SOURCE EXCERPT:
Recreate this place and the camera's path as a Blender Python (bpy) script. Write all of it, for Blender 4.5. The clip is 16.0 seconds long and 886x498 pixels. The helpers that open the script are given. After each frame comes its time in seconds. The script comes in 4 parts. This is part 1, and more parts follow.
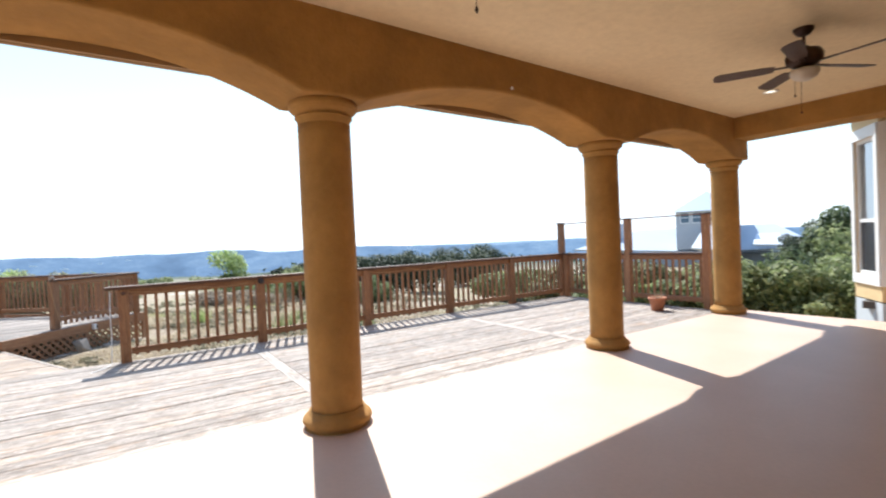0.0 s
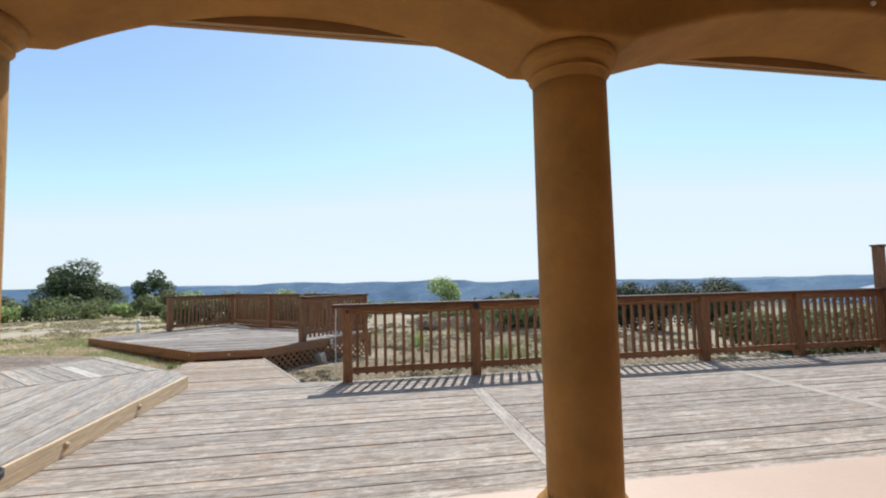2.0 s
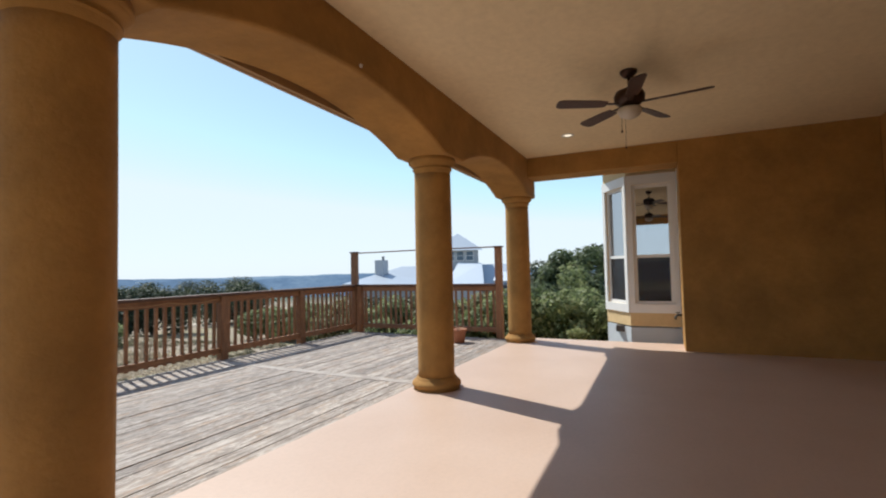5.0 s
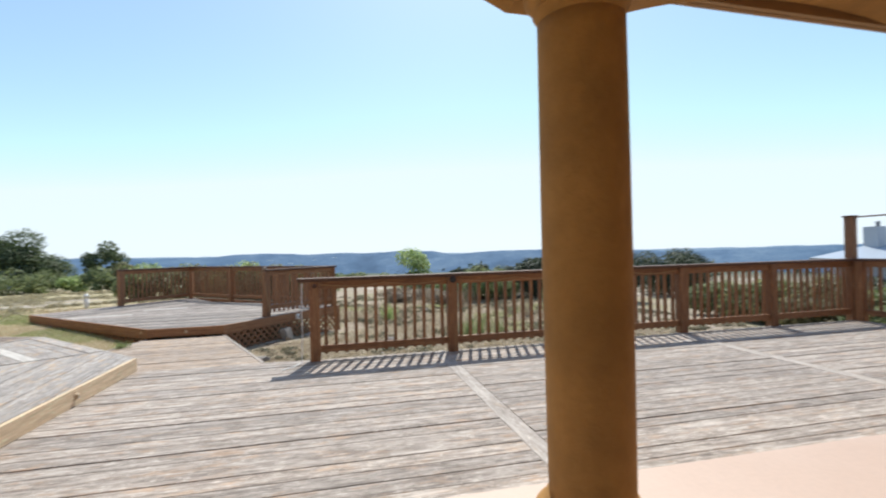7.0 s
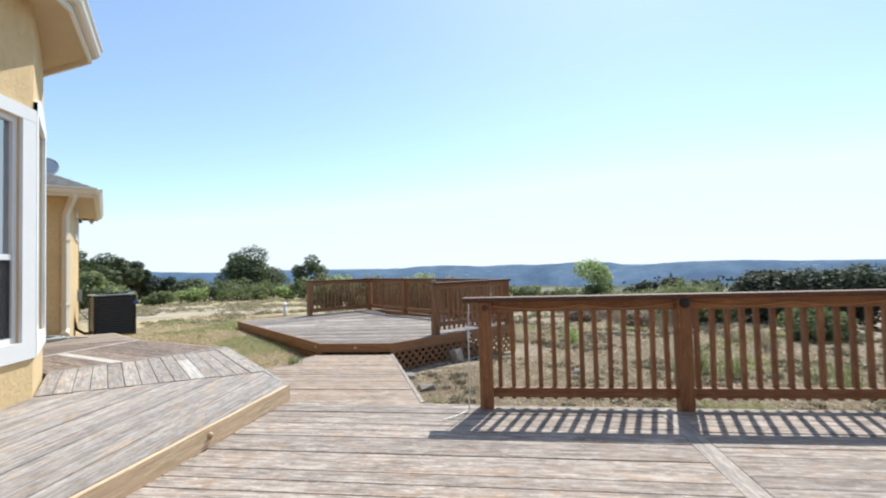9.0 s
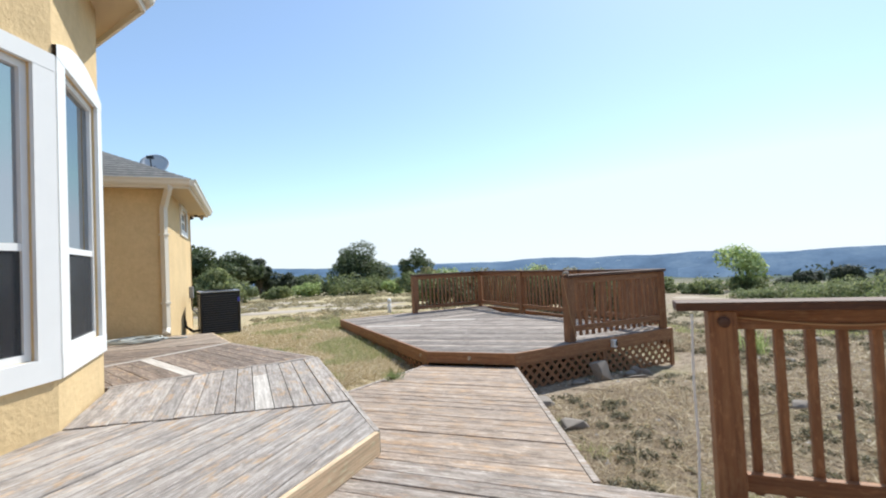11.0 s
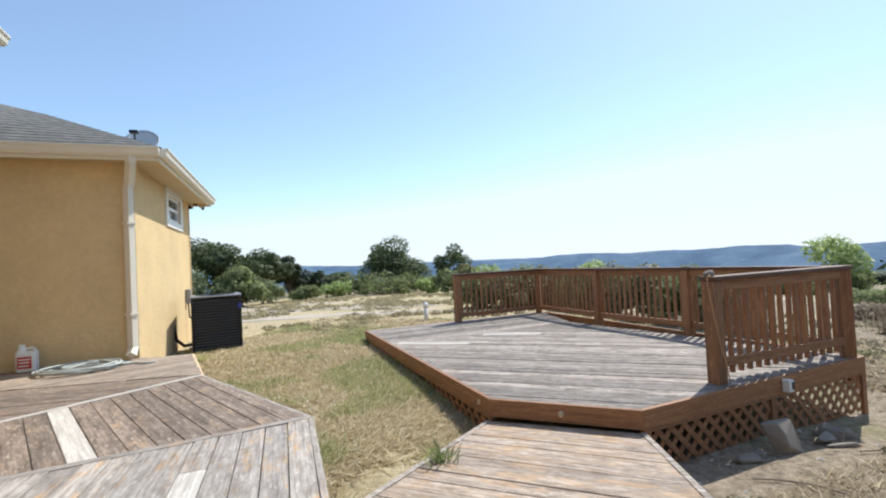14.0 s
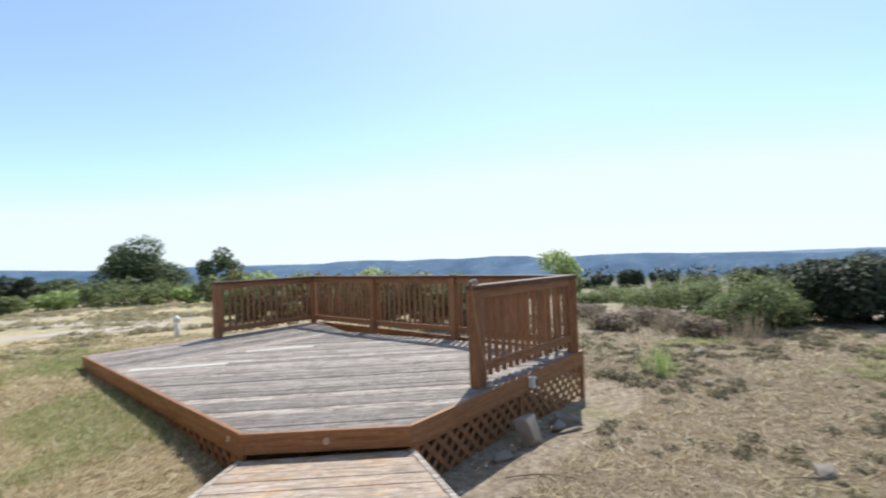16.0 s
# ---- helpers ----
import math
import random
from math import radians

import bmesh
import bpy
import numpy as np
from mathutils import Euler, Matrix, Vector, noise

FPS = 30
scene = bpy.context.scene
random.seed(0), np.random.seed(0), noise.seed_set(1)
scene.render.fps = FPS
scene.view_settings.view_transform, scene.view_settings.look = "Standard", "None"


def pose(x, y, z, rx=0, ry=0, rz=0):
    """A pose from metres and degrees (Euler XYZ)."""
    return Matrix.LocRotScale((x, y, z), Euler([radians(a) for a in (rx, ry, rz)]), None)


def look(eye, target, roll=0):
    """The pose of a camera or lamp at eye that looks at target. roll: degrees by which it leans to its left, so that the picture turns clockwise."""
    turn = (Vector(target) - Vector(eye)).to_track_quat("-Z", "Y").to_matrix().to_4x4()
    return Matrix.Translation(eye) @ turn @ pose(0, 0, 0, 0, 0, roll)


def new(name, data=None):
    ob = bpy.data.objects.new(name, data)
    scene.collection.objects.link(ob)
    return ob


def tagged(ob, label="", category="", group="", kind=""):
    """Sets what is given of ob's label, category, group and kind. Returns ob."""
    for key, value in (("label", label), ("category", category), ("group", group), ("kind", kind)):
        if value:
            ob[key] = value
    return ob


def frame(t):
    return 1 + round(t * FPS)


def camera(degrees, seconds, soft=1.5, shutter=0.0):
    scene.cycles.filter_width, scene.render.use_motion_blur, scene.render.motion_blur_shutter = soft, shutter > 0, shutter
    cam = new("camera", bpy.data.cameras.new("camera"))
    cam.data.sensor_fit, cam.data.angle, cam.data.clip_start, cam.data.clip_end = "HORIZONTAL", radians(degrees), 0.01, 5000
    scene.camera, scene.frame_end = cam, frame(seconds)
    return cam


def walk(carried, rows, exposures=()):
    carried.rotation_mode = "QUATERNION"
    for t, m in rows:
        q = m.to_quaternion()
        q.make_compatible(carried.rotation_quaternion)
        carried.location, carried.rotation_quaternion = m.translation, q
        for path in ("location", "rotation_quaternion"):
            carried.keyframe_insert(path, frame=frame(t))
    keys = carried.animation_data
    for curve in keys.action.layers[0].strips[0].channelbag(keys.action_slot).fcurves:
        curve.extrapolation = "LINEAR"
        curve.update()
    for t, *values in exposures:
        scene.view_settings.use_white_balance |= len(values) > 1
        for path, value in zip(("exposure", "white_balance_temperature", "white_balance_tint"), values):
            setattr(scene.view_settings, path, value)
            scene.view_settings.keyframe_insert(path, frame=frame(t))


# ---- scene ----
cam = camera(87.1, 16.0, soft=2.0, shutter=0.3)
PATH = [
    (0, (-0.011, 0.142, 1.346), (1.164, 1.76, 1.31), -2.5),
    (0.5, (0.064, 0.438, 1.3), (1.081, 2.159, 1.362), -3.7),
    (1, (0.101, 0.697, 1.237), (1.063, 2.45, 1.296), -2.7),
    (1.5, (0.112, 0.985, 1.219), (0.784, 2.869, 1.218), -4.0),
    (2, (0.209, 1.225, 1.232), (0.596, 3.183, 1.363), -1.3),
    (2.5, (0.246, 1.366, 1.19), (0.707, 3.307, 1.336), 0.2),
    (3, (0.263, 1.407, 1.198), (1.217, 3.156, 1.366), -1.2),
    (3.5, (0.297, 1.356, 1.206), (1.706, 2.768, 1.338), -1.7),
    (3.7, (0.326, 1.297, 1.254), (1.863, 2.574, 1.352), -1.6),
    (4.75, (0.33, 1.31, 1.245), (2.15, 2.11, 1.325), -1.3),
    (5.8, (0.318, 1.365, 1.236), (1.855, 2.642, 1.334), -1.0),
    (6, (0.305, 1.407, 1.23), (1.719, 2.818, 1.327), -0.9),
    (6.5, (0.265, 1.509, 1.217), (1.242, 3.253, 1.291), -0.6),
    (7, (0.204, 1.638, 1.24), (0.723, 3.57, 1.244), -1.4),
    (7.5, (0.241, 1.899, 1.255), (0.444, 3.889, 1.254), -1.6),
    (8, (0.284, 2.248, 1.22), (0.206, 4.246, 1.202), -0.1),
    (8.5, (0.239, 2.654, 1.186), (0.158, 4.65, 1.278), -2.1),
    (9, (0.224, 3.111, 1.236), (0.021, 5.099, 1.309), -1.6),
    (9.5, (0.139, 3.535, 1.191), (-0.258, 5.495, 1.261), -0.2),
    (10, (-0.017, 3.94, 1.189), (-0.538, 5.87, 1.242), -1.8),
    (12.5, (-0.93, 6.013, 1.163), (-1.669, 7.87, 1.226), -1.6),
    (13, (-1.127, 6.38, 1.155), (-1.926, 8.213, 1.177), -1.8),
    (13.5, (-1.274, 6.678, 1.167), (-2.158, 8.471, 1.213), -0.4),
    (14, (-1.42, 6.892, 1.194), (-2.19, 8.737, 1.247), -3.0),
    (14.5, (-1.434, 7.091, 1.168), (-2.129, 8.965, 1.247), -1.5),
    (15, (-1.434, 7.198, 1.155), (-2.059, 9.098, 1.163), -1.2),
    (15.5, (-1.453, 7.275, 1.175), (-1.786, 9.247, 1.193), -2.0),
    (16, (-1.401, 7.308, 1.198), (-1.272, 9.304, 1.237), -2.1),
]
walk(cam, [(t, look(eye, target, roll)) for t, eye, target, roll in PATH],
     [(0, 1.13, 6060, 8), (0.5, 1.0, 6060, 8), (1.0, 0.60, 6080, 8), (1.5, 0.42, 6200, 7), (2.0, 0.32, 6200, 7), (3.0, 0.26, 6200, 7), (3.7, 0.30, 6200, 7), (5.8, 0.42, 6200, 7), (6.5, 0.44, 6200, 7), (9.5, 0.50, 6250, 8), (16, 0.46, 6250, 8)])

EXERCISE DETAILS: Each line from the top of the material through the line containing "import random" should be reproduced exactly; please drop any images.

COMPLETE RESPONSE:
Recreate this place and the camera's path as a Blender Python (bpy) script. Write all of it, for Blender 4.5. The clip is 16.0 seconds long and 886x498 pixels. The helpers that open the script are given. After each frame comes its time in seconds. The script comes in 4 parts. This is part 1, and more parts follow.
0.0 s
2.0 s
5.0 s
7.0 s
9.0 s
11.0 s
14.0 s
16.0 s
# ---- helpers ----
import math
import random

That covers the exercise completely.